──────── DATASET CONTENT ────────

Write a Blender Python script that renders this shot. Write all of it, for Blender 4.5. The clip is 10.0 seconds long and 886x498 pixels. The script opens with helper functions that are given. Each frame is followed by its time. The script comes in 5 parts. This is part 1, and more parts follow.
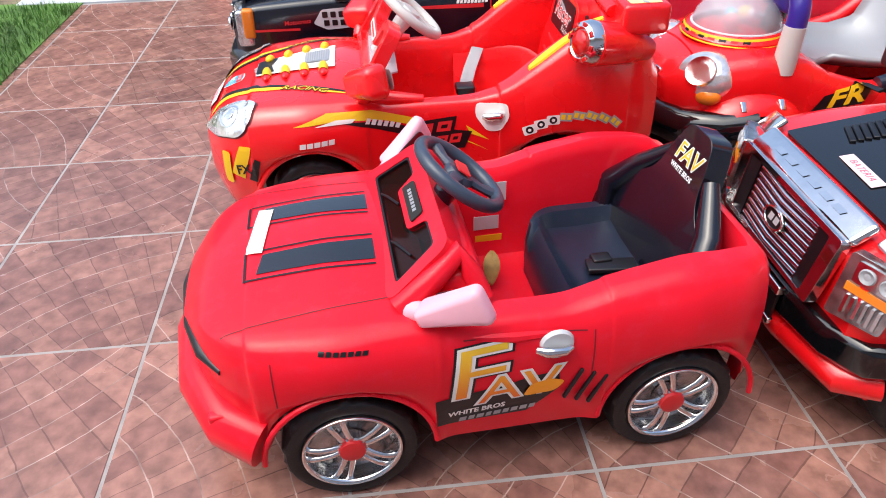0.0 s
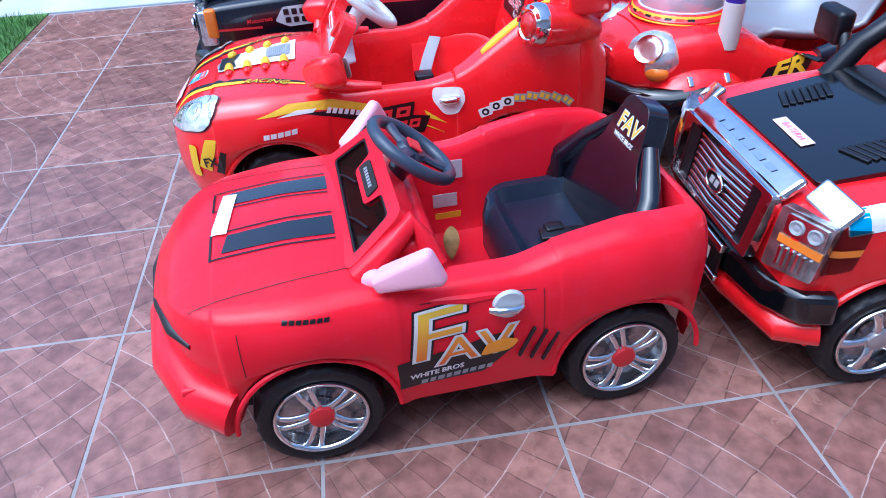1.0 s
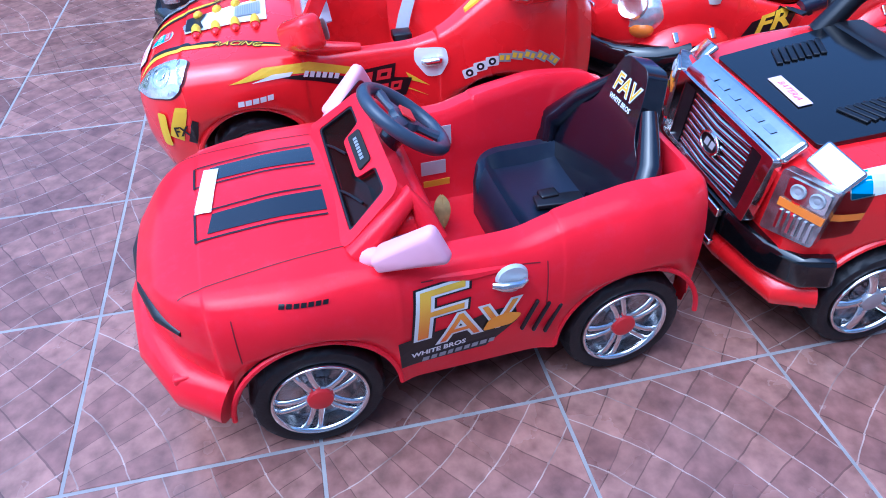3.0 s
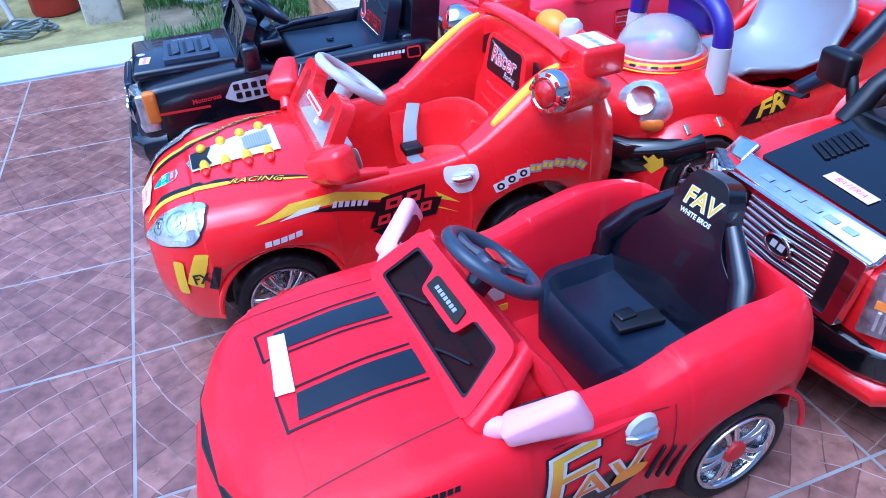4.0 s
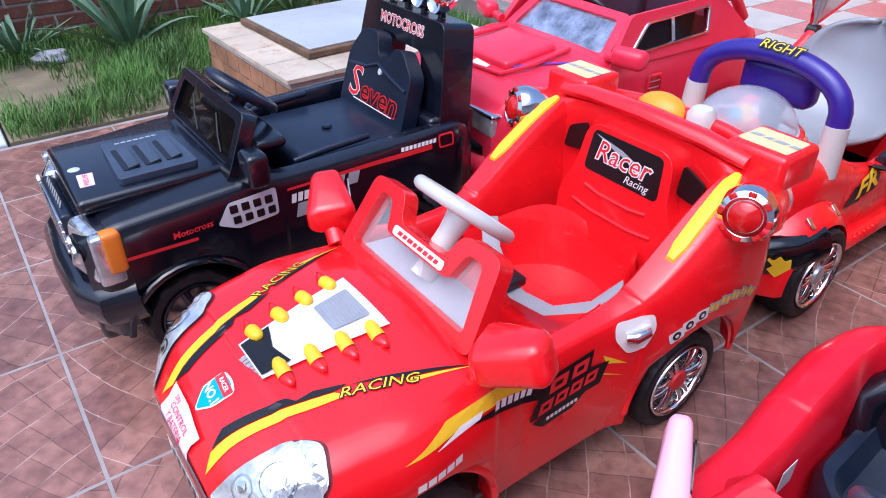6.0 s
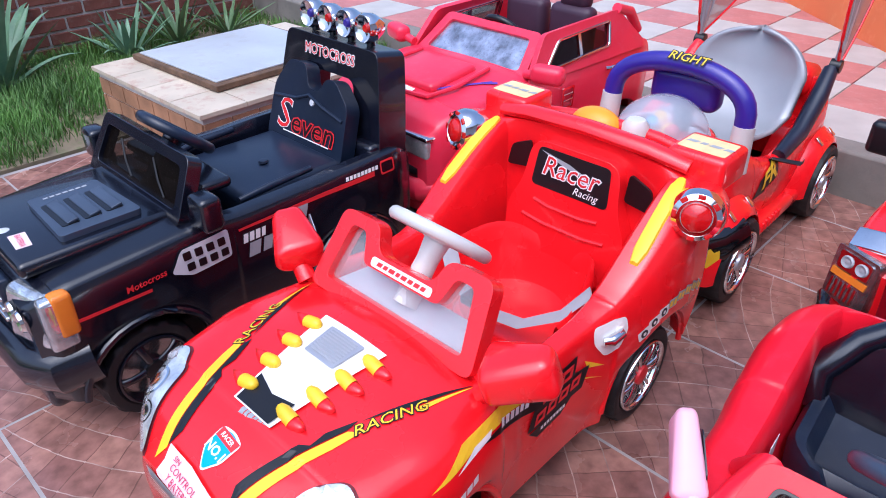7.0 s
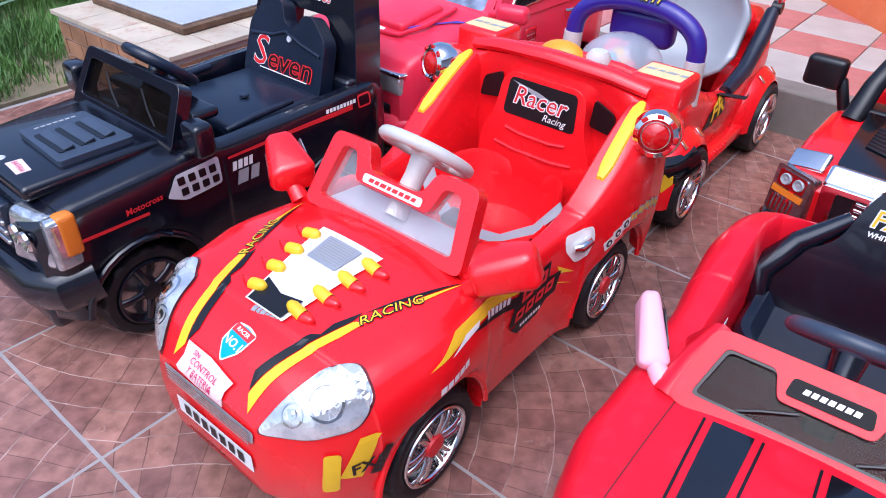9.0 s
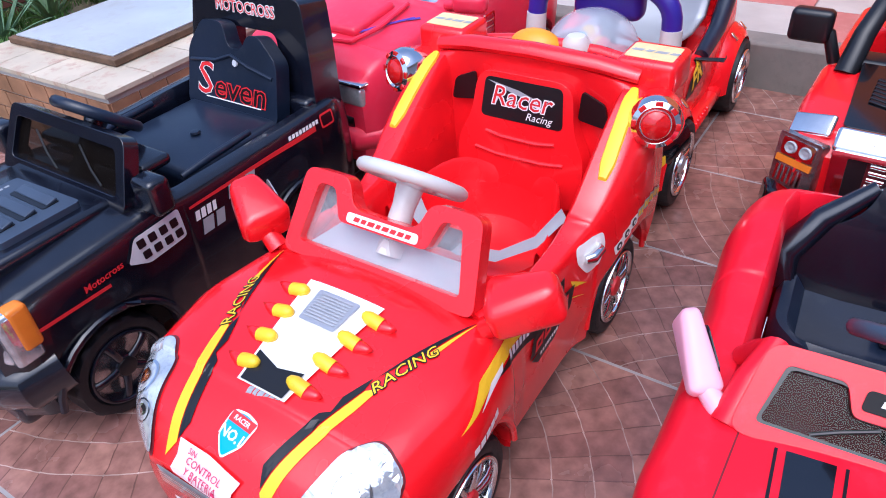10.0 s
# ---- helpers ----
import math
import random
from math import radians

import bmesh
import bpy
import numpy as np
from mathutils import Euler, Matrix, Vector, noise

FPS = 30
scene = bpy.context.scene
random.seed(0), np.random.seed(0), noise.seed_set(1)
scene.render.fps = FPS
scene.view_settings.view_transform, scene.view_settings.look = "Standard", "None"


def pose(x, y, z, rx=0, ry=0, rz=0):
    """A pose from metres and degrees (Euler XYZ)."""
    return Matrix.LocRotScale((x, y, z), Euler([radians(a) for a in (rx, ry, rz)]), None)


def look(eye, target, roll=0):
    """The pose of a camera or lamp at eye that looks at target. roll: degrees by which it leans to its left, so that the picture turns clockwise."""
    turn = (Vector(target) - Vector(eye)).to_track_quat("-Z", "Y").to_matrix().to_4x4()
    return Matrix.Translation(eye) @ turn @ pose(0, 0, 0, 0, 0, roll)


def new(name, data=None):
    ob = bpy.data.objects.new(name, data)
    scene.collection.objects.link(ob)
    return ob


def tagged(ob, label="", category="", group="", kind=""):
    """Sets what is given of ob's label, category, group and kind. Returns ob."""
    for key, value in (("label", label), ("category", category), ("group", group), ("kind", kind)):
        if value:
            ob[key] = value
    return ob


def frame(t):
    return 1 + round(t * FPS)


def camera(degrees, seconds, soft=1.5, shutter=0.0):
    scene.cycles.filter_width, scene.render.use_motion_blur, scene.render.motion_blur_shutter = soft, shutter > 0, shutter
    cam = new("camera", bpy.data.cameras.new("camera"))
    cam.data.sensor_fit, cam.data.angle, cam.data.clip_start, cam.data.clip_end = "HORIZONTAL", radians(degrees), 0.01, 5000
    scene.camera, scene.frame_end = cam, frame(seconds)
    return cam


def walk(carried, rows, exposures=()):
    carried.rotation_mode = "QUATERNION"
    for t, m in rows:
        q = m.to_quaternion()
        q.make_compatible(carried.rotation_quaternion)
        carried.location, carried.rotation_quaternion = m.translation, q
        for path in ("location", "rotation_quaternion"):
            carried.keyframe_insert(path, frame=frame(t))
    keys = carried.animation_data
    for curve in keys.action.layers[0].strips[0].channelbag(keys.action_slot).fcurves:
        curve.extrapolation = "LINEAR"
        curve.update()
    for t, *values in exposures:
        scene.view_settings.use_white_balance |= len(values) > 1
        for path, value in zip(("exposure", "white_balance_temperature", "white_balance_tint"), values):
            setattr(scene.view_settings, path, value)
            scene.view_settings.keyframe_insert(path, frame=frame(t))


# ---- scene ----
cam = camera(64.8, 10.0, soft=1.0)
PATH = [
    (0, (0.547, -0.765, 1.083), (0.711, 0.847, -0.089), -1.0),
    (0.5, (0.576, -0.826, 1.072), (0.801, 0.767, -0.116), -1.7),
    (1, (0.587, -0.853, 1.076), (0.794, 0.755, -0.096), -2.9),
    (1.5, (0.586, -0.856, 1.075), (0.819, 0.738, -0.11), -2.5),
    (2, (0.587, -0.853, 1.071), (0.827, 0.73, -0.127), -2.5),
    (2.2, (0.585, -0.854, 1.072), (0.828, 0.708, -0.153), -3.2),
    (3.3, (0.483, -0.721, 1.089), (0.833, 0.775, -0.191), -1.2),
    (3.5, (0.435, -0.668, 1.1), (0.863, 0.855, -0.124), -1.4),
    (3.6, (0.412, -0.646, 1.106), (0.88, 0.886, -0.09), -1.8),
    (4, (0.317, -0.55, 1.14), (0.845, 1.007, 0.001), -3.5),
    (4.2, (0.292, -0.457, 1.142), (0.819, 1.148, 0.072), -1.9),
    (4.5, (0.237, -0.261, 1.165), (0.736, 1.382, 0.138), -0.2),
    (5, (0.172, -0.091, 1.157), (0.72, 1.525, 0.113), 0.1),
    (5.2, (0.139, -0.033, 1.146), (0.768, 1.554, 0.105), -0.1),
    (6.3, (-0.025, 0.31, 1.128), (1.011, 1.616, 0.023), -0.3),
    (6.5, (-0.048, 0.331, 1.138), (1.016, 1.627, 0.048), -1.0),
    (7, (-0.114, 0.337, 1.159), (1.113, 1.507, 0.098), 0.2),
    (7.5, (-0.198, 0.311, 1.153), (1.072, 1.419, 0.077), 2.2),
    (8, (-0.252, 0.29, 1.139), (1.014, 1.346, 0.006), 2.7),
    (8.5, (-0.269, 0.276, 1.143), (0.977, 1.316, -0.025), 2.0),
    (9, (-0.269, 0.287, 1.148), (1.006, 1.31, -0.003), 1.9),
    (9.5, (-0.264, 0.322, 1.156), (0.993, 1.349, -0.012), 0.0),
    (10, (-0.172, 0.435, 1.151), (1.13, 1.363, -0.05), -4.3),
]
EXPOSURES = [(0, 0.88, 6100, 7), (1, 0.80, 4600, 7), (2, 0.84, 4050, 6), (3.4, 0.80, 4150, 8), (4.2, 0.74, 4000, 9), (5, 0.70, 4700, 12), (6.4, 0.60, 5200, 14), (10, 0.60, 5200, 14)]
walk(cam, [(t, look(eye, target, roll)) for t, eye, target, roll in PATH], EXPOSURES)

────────

EXERCISE OBJECTIVE — Reproduce all of the material exactly, apart from the pictures.

OUTPUT OF THE TASK —
Write a Blender Python script that renders this shot. Write all of it, for Blender 4.5. The clip is 10.0 seconds long and 886x498 pixels. The script opens with helper functions that are given. Each frame is followed by its time. The script comes in 5 parts. This is part 1, and more parts follow.
0.0 s
1.0 s
3.0 s
4.0 s
6.0 s
7.0 s
9.0 s
10.0 s
# ---- helpers ----
import math
import random
from math import radians

import bmesh
import bpy
import numpy as np
from mathutils import Euler, Matrix, Vector, noise

FPS = 30
scene = bpy.context.scene
random.seed(0), np.random.seed(0), noise.seed_set(1)
scene.render.fps = FPS
scene.view_settings.view_transform, scene.view_settings.look = "Standard", "None"


def pose(x, y, z, rx=0, ry=0, rz=0):
    """A pose from metres and degrees (Euler XYZ)."""
    return Matrix.LocRotScale((x, y, z), Euler([radians(a) for a in (rx, ry, rz)]), None)


def look(eye, target, roll=0):
    """The pose of a camera or lamp at eye that looks at target. roll: degrees by which it leans to its left, so that the picture turns clockwise."""
    turn = (Vector(target) - Vector(eye)).to_track_quat("-Z", "Y").to_matrix().to_4x4()
    return Matrix.Translation(eye) @ turn @ pose(0, 0, 0, 0, 0, roll)


def new(name, data=None):
    ob = bpy.data.objects.new(name, data)
    scene.collection.objects.link(ob)
    return ob


def tagged(ob, label="", category="", group="", kind=""):
    """Sets what is given of ob's label, category, group and kind. Returns ob."""
    for key, value in (("label", label), ("category", category), ("group", group), ("kind", kind)):
        if value:
            ob[key] = value
    return ob


def frame(t):
    return 1 + round(t * FPS)


def camera(degrees, seconds, soft=1.5, shutter=0.0):
    scene.cycles.filter_width, scene.render.use_motion_blur, scene.render.motion_blur_shutter = soft, shutter > 0, shutter
    cam = new("camera", bpy.data.cameras.new("camera"))
    cam.data.sensor_fit, cam.data.angle, cam.data.clip_start, cam.data.clip_end = "HORIZONTAL", radians(degrees), 0.01, 5000
    scene.camera, scene.frame_end = cam, frame(seconds)
    return cam


def walk(carried, rows, exposures=()):
    carried.rotation_mode = "QUATERNION"
    for t, m in rows:
        q = m.to_quaternion()
        q.make_compatible(carried.rotation_quaternion)
        carried.location, carried.rotation_quaternion = m.translation, q
        for path in ("location", "rotation_quaternion"):
            carried.keyframe_insert(path, frame=frame(t))
    keys = carried.animation_data
    for curve in keys.action.layers[0].strips[0].channelbag(keys.action_slot).fcurves:
        curve.extrapolation = "LINEAR"
        curve.update()
    for t, *values in exposures:
        scene.view_settings.use_white_balance |= len(values) > 1
        for path, value in zip(("exposure", "white_balance_temperature", "white_balance_tint"), values):
            setattr(scene.view_settings, path, value)
            scene.view_settings.keyframe_insert(path, frame=frame(t))


# ---- scene ----
cam = camera(64.8, 10.0, soft=1.0)
PATH = [
    (0, (0.547, -0.765, 1.083), (0.711, 0.847, -0.089), -1.0),
    (0.5, (0.576, -0.826, 1.072), (0.801, 0.767, -0.116), -1.7),
    (1, (0.587, -0.853, 1.076), (0.794, 0.755, -0.096), -2.9),
    (1.5, (0.586, -0.856, 1.075), (0.819, 0.738, -0.11), -2.5),
    (2, (0.587, -0.853, 1.071), (0.827, 0.73, -0.127), -2.5),
    (2.2, (0.585, -0.854, 1.072), (0.828, 0.708, -0.153), -3.2),
    (3.3, (0.483, -0.721, 1.089), (0.833, 0.775, -0.191), -1.2),
    (3.5, (0.435, -0.668, 1.1), (0.863, 0.855, -0.124), -1.4),
    (3.6, (0.412, -0.646, 1.106), (0.88, 0.886, -0.09), -1.8),
    (4, (0.317, -0.55, 1.14), (0.845, 1.007, 0.001), -3.5),
    (4.2, (0.292, -0.457, 1.142), (0.819, 1.148, 0.072), -1.9),
    (4.5, (0.237, -0.261, 1.165), (0.736, 1.382, 0.138), -0.2),
    (5, (0.172, -0.091, 1.157), (0.72, 1.525, 0.113), 0.1),
    (5.2, (0.139, -0.033, 1.146), (0.768, 1.554, 0.105), -0.1),
    (6.3, (-0.025, 0.31, 1.128), (1.011, 1.616, 0.023), -0.3),
    (6.5, (-0.048, 0.331, 1.138), (1.016, 1.627, 0.048), -1.0),
    (7, (-0.114, 0.337, 1.159), (1.113, 1.507, 0.098), 0.2),
    (7.5, (-0.198, 0.311, 1.153), (1.072, 1.419, 0.077), 2.2),
    (8, (-0.252, 0.29, 1.139), (1.014, 1.346, 0.006), 2.7),
    (8.5, (-0.269, 0.276, 1.143), (0.977, 1.316, -0.025), 2.0),
    (9, (-0.269, 0.287, 1.148), (1.006, 1.31, -0.003), 1.9),
    (9.5, (-0.264, 0.322, 1.156), (0.993, 1.349, -0.012), 0.0),
    (10, (-0.172, 0.435, 1.151), (1.13, 1.363, -0.05), -4.3),
]
EXPOSURES = [(0, 0.88, 6100, 7), (1, 0.80, 4600, 7), (2, 0.84, 4050, 6), (3.4, 0.80, 4150, 8), (4.2, 0.74, 4000, 9), (5, 0.70, 4700, 12), (6.4, 0.60, 5200, 14), (10, 0.60, 5200, 14)]
walk(cam, [(t, look(eye, target, roll)) for t, eye, target, roll in PATH], EXPOSURES)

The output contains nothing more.